───── INFORMATION SHOWN ─────

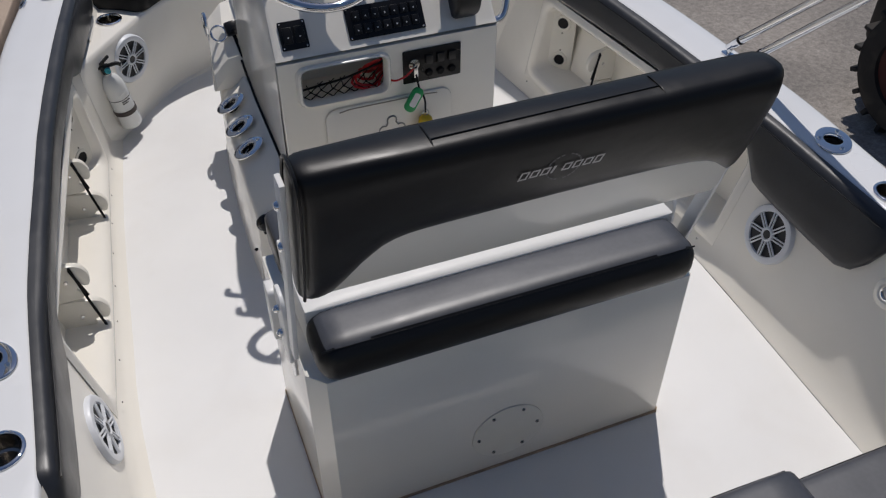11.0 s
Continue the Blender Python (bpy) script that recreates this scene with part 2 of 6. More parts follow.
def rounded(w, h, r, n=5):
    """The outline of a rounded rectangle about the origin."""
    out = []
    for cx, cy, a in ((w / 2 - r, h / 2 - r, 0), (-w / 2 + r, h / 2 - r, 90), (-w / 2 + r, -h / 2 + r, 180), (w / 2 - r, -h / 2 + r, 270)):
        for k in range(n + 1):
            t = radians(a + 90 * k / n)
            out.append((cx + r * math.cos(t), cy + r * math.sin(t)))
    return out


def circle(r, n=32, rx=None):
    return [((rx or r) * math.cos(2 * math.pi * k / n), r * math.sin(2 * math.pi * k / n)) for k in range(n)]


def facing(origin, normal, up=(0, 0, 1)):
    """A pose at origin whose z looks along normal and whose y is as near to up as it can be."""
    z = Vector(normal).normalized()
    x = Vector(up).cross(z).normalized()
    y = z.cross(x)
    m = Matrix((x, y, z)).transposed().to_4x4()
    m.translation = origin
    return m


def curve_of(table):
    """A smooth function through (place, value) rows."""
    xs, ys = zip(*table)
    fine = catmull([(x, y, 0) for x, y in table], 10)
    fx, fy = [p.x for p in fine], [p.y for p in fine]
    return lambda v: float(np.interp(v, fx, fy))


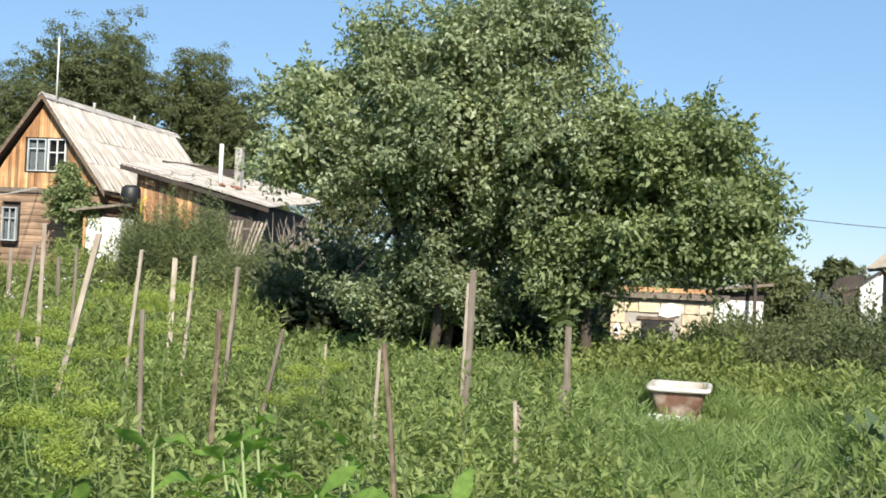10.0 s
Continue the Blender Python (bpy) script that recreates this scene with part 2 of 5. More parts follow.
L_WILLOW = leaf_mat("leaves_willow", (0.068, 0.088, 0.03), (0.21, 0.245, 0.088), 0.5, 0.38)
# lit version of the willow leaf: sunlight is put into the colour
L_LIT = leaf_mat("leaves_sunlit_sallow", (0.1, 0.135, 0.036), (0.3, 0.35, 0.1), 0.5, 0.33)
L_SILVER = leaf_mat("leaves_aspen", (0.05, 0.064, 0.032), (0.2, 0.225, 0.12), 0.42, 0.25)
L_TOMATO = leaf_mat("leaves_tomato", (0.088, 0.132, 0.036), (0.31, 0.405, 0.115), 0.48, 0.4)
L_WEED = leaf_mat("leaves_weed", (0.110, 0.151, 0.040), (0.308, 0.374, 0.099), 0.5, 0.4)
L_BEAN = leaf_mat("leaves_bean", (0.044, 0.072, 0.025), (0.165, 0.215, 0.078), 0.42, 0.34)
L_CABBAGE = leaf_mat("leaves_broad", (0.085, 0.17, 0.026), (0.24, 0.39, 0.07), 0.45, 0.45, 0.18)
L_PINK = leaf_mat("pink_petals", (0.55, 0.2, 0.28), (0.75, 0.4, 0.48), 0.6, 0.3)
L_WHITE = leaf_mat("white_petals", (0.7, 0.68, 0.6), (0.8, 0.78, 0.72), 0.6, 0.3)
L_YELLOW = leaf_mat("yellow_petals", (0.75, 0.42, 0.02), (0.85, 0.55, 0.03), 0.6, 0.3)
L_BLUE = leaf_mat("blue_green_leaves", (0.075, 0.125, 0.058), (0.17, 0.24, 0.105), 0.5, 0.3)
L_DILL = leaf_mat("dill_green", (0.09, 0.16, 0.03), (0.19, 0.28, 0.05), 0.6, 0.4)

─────

**TASK**
Return each full line of the entries that contains the word "parts".

**ANSWER**
Continue the Blender Python (bpy) script that recreates this scene with part 2 of 6. More parts follow.
Continue the Blender Python (bpy) script that recreates this scene with part 2 of 5. More parts follow.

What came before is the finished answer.